**Exercise material**

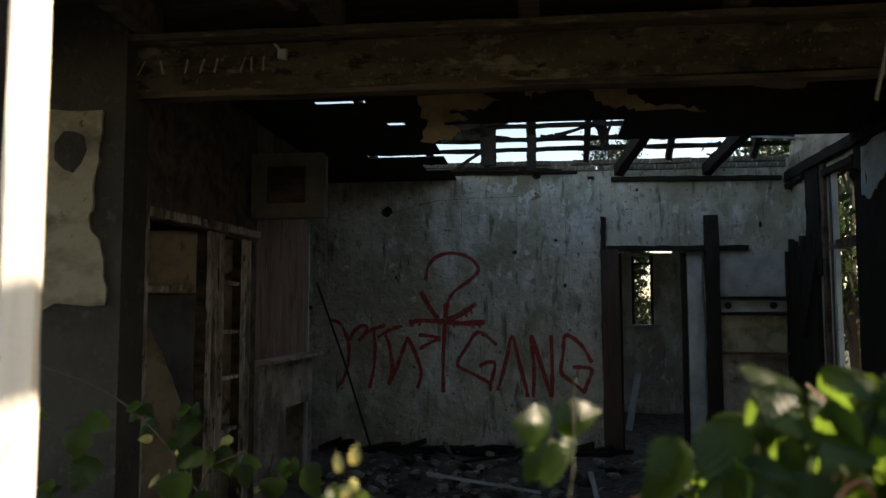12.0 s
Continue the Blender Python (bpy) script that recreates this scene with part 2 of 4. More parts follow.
def thing(name, label, category, group="", kind=""):
    return tagged(new(name), label, category, group, kind)


def structure(name, bm, mat, label, category):
    return tagged(link_mesh(name, bm, mat), label, category, kind="structure")


def add_box(bm, x0, x1, y0, y1, z0, z1, wear=0.0, cuts=0):
    """A box between two corners; wear: uneven edges, in metres."""
    start = len(bm.verts)
    r = bmesh.ops.create_cube(bm, size=1, matrix=Matrix.Translation(((x0 + x1) / 2, (y0 + y1) / 2, (z0 + z1) / 2)) @ Matrix.Diagonal((x1 - x0, y1 - y0, z1 - z0, 1)))
    if cuts:
        edges = list({e for v in r["verts"] for e in v.link_edges})
        longest = max(e.calc_length() for e in edges)
        bmesh.ops.subdivide_edges(bm, edges=[e for e in edges if e.calc_length() > 0.6 * longest], cuts=cuts, use_grid_fill=True)
    if wear:
        for v in list(bm.verts)[start:]:
            v.co += Vector((random.uniform(-wear, wear), random.uniform(-wear, wear), random.uniform(-wear, wear)))


def box(*args, **kw):
    bm = bmesh.new()
    add_box(bm, *args, **kw)
    return bm


def bar(a, b, w, h, wear=0.0, cuts=0):
    """A timber of section w x h from a to b, with uneven faces."""
    a, b = Vector(a), Vector(b)
    d = b - a
    along = d.normalized()
    out = (Vector((1, 0, 0)).cross(along) if abs(along.z) > 0.9 else along.cross(Vector((0, 0, 1))).cross(along)).normalized()
    q = Matrix((along.cross(out), along, out)).transposed().to_4x4()
    bm = bmesh.new()
    add_box(bm, -w / 2, w / 2, 0, d.length, -h / 2, h / 2, wear, cuts)
    bm.transform(Matrix.Translation(a) @ q)
    return bm


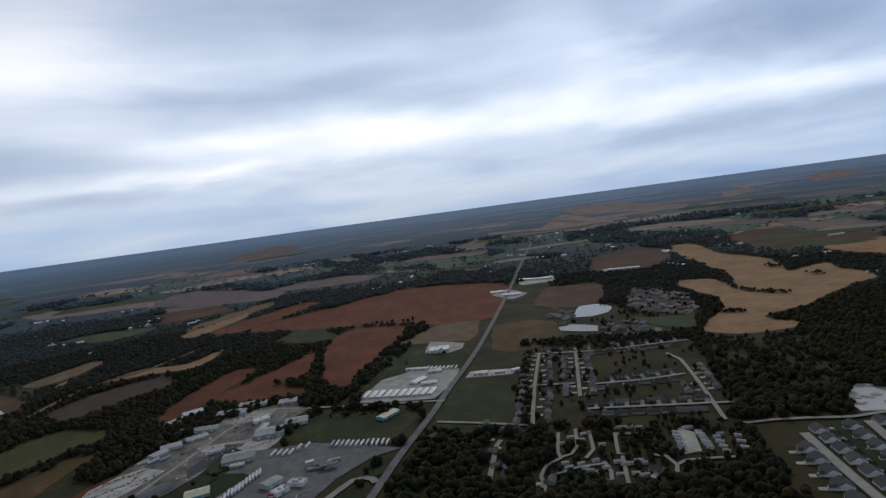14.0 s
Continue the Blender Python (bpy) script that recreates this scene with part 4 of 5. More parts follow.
for poly in OPEN:
    burn(poly, 0.0)
    burn([p * 0.98 for p in poly], 0.0)
water = free < 0.5                  # fields, yards and ponds, where no garden tree grows
for kind, poly in ZONES:
    burn(poly, {"homes": 0.0, "open": 0.0, "grove": 0.85, "scrub": 0.3}[kind])
for poly in OPEN:
    burn(poly, 0.0)
    burn([p * 0.975 for p in poly], 0.0)      # low growth on the near margin of an open field
for kind, width, pts in LINES:
    if kind == "hedge":
        burn_line(pts, width, 1.0)
for kind, width, pts in LINES:
    if kind == "road":
        burn_line(pts, width / 2 + (30 if width == 8.6 else 9), 0.0)

ICO = bmesh.new()
bmesh.ops.create_icosphere(ICO, subdivisions=1, radius=1)
ICO_V = np.array([v.co[:] for v in ICO.verts], dtype=np.float32)
ICO_F = np.array([[v.index for v in f.verts] for f in ICO.faces], dtype=np.int32)
ICO.free()
rng = np.random.default_rng(11)


def dome_shape():
    """A low rounded crown, open below: two rings of five and a top."""
    v = [(math.cos(i * 1.2566), math.sin(i * 1.2566), -0.35) for i in range(5)]
    v += [(0.8 * math.cos(i * 1.2566 + 0.6), 0.8 * math.sin(i * 1.2566 + 0.6), 0.5) for i in range(5)] + [(0.05, 0.0, 0.95)]
    f = []
    for i in range(5):
        j = (i + 1) % 5
        f += [(i, j, 5 + i), (j, 5 + j, 5 + i), (5 + i, 5 + j, 10)]
    return np.array(v, dtype=np.float32), np.array(f, dtype=np.int32)


DOME_V, DOME_F = dome_shape()


def blobs(name, centre, size, mat, label, base_v=ICO_V, base_f=ICO_F):
    """Many leafy clumps as one mesh: uneven low-poly lumps at the given places."""
    n = len(centre)
    jit = rng.uniform(0.72, 1.25, (n, len(base_v), 1)).astype(np.float32)
    v = base_v[None] * jit * size[:, None, :] + centre[:, None, :]
    f = base_f[None] + (np.arange(n, dtype=np.int32) * len(base_v))[:, None, None]
    me = bpy.data.meshes.new(name)
    me.vertices.add(n * len(base_v))
    me.vertices.foreach_set("co", v.astype(np.float32).ravel())
    me.loops.add(n * len(base_f) * 3)
    me.loops.foreach_set("vertex_index", f.ravel())
    me.polygons.add(n * len(base_f))
    me.polygons.foreach_set("loop_start", np.arange(n * len(base_f), dtype=np.int32) * 3)
    me.update(calc_edges=True)
    me.polygons.foreach_set("use_smooth", np.ones(n * len(base_f), dtype=bool))
    me.materials.append(mat)
    return tagged(new(name, me), label, "woods", kind="stuff")


def scatter(d0, d1, area, r0, r1, two):
    """Clump places in the ring d0..d1, one per so many square metres, thinned by the map of open ground."""
    n = int(math.pi * (d1 * d1 - d0 * d0) / area)
    r = np.sqrt(rng.uniform(d0 * d0, d1 * d1, n))
    a = rng.uniform(0, 2 * math.pi, n)
    ang = (np.degrees(a) + 38) % 360
    keep = ang < 213
    r, a = r[keep], a[keep]
    x, y = -r * np.sin(a), r * np.cos(a)
    mapped = (np.abs(x) < HALF - 9) & (np.abs(y) < HALF - 9)
    f = np.where(mapped, free[((np.clip(x, 9 - HALF, HALF - 9) + HALF) / CELL).astype(int), ((np.clip(y, 9 - HALF, HALF - 9) + HALF) / CELL).astype(int)], 1.0)
    broad = np.array([noise.noise(Vector((p / 600, q / 450, 9))) for p, q in zip(x, y)])
    gap = np.clip(np.hypot(x, y) / 1100 - 1.4, 0, 1)
    f = f * np.clip(1.0 - (np.hypot(x, y) - 2600) / 4200, 0.3, 1.0)
    f = f * (1 - gap * (broad > 0.0) * 0.93)
    lump = np.array([noise.noise(Vector((p / 70, q / 70, 5))) for p, q in zip(x, y)])
    ok = rng.uniform(0, 1, len(x)) < f * np.clip(0.95 + lump * 0.9, 0.25, 1.0)
    x, y = x[ok], y[ok]
    rad = rng.uniform(r0, r1, len(x))
    tall = rad * rng.uniform(0.9, 1.4, len(x))
    k = np.array([rise(p, q) for p, q in zip(x, y)])
    c = np.stack([x * k, y * k, EYE_HEIGHT * (1 - k) + tall * 0.85], 1)
    s = np.stack([rad, rad, tall], 1)
    if two:
        off = rng.uniform(-0.75, 0.75, (len(x), 3)) * s
        off[:, 2] = np.abs(off[:, 2]) * 0.7
        off2 = rng.uniform(-1.0, 1.0, (len(x), 3)) * s
        off2[:, 2] = -np.abs(off2[:, 2]) * 0.3
        c = np.concatenate([c, c + off, c + off2])
        s = np.concatenate([s, s * rng.uniform(0.45, 0.8, (len(x), 1)), s * rng.uniform(0.35, 0.7, (len(x), 1))])
    return c.astype(np.float32), s.astype(np.float32)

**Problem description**
Set down every entry word for word, but omit the pictures.

**Full solution**
12.0 s
Continue the Blender Python (bpy) script that recreates this scene with part 2 of 4. More parts follow.
def thing(name, label, category, group="", kind=""):
    return tagged(new(name), label, category, group, kind)


def structure(name, bm, mat, label, category):
    return tagged(link_mesh(name, bm, mat), label, category, kind="structure")


def add_box(bm, x0, x1, y0, y1, z0, z1, wear=0.0, cuts=0):
    """A box between two corners; wear: uneven edges, in metres."""
    start = len(bm.verts)
    r = bmesh.ops.create_cube(bm, size=1, matrix=Matrix.Translation(((x0 + x1) / 2, (y0 + y1) / 2, (z0 + z1) / 2)) @ Matrix.Diagonal((x1 - x0, y1 - y0, z1 - z0, 1)))
    if cuts:
        edges = list({e for v in r["verts"] for e in v.link_edges})
        longest = max(e.calc_length() for e in edges)
        bmesh.ops.subdivide_edges(bm, edges=[e for e in edges if e.calc_length() > 0.6 * longest], cuts=cuts, use_grid_fill=True)
    if wear:
        for v in list(bm.verts)[start:]:
            v.co += Vector((random.uniform(-wear, wear), random.uniform(-wear, wear), random.uniform(-wear, wear)))


def box(*args, **kw):
    bm = bmesh.new()
    add_box(bm, *args, **kw)
    return bm


def bar(a, b, w, h, wear=0.0, cuts=0):
    """A timber of section w x h from a to b, with uneven faces."""
    a, b = Vector(a), Vector(b)
    d = b - a
    along = d.normalized()
    out = (Vector((1, 0, 0)).cross(along) if abs(along.z) > 0.9 else along.cross(Vector((0, 0, 1))).cross(along)).normalized()
    q = Matrix((along.cross(out), along, out)).transposed().to_4x4()
    bm = bmesh.new()
    add_box(bm, -w / 2, w / 2, 0, d.length, -h / 2, h / 2, wear, cuts)
    bm.transform(Matrix.Translation(a) @ q)
    return bm


14.0 s
Continue the Blender Python (bpy) script that recreates this scene with part 4 of 5. More parts follow.
for poly in OPEN:
    burn(poly, 0.0)
    burn([p * 0.98 for p in poly], 0.0)
water = free < 0.5                  # fields, yards and ponds, where no garden tree grows
for kind, poly in ZONES:
    burn(poly, {"homes": 0.0, "open": 0.0, "grove": 0.85, "scrub": 0.3}[kind])
for poly in OPEN:
    burn(poly, 0.0)
    burn([p * 0.975 for p in poly], 0.0)      # low growth on the near margin of an open field
for kind, width, pts in LINES:
    if kind == "hedge":
        burn_line(pts, width, 1.0)
for kind, width, pts in LINES:
    if kind == "road":
        burn_line(pts, width / 2 + (30 if width == 8.6 else 9), 0.0)

ICO = bmesh.new()
bmesh.ops.create_icosphere(ICO, subdivisions=1, radius=1)
ICO_V = np.array([v.co[:] for v in ICO.verts], dtype=np.float32)
ICO_F = np.array([[v.index for v in f.verts] for f in ICO.faces], dtype=np.int32)
ICO.free()
rng = np.random.default_rng(11)


def dome_shape():
    """A low rounded crown, open below: two rings of five and a top."""
    v = [(math.cos(i * 1.2566), math.sin(i * 1.2566), -0.35) for i in range(5)]
    v += [(0.8 * math.cos(i * 1.2566 + 0.6), 0.8 * math.sin(i * 1.2566 + 0.6), 0.5) for i in range(5)] + [(0.05, 0.0, 0.95)]
    f = []
    for i in range(5):
        j = (i + 1) % 5
        f += [(i, j, 5 + i), (j, 5 + j, 5 + i), (5 + i, 5 + j, 10)]
    return np.array(v, dtype=np.float32), np.array(f, dtype=np.int32)


DOME_V, DOME_F = dome_shape()


def blobs(name, centre, size, mat, label, base_v=ICO_V, base_f=ICO_F):
    """Many leafy clumps as one mesh: uneven low-poly lumps at the given places."""
    n = len(centre)
    jit = rng.uniform(0.72, 1.25, (n, len(base_v), 1)).astype(np.float32)
    v = base_v[None] * jit * size[:, None, :] + centre[:, None, :]
    f = base_f[None] + (np.arange(n, dtype=np.int32) * len(base_v))[:, None, None]
    me = bpy.data.meshes.new(name)
    me.vertices.add(n * len(base_v))
    me.vertices.foreach_set("co", v.astype(np.float32).ravel())
    me.loops.add(n * len(base_f) * 3)
    me.loops.foreach_set("vertex_index", f.ravel())
    me.polygons.add(n * len(base_f))
    me.polygons.foreach_set("loop_start", np.arange(n * len(base_f), dtype=np.int32) * 3)
    me.update(calc_edges=True)
    me.polygons.foreach_set("use_smooth", np.ones(n * len(base_f), dtype=bool))
    me.materials.append(mat)
    return tagged(new(name, me), label, "woods", kind="stuff")


def scatter(d0, d1, area, r0, r1, two):
    """Clump places in the ring d0..d1, one per so many square metres, thinned by the map of open ground."""
    n = int(math.pi * (d1 * d1 - d0 * d0) / area)
    r = np.sqrt(rng.uniform(d0 * d0, d1 * d1, n))
    a = rng.uniform(0, 2 * math.pi, n)
    ang = (np.degrees(a) + 38) % 360
    keep = ang < 213
    r, a = r[keep], a[keep]
    x, y = -r * np.sin(a), r * np.cos(a)
    mapped = (np.abs(x) < HALF - 9) & (np.abs(y) < HALF - 9)
    f = np.where(mapped, free[((np.clip(x, 9 - HALF, HALF - 9) + HALF) / CELL).astype(int), ((np.clip(y, 9 - HALF, HALF - 9) + HALF) / CELL).astype(int)], 1.0)
    broad = np.array([noise.noise(Vector((p / 600, q / 450, 9))) for p, q in zip(x, y)])
    gap = np.clip(np.hypot(x, y) / 1100 - 1.4, 0, 1)
    f = f * np.clip(1.0 - (np.hypot(x, y) - 2600) / 4200, 0.3, 1.0)
    f = f * (1 - gap * (broad > 0.0) * 0.93)
    lump = np.array([noise.noise(Vector((p / 70, q / 70, 5))) for p, q in zip(x, y)])
    ok = rng.uniform(0, 1, len(x)) < f * np.clip(0.95 + lump * 0.9, 0.25, 1.0)
    x, y = x[ok], y[ok]
    rad = rng.uniform(r0, r1, len(x))
    tall = rad * rng.uniform(0.9, 1.4, len(x))
    k = np.array([rise(p, q) for p, q in zip(x, y)])
    c = np.stack([x * k, y * k, EYE_HEIGHT * (1 - k) + tall * 0.85], 1)
    s = np.stack([rad, rad, tall], 1)
    if two:
        off = rng.uniform(-0.75, 0.75, (len(x), 3)) * s
        off[:, 2] = np.abs(off[:, 2]) * 0.7
        off2 = rng.uniform(-1.0, 1.0, (len(x), 3)) * s
        off2[:, 2] = -np.abs(off2[:, 2]) * 0.3
        c = np.concatenate([c, c + off, c + off2])
        s = np.concatenate([s, s * rng.uniform(0.45, 0.8, (len(x), 1)), s * rng.uniform(0.35, 0.7, (len(x), 1))])
    return c.astype(np.float32), s.astype(np.float32)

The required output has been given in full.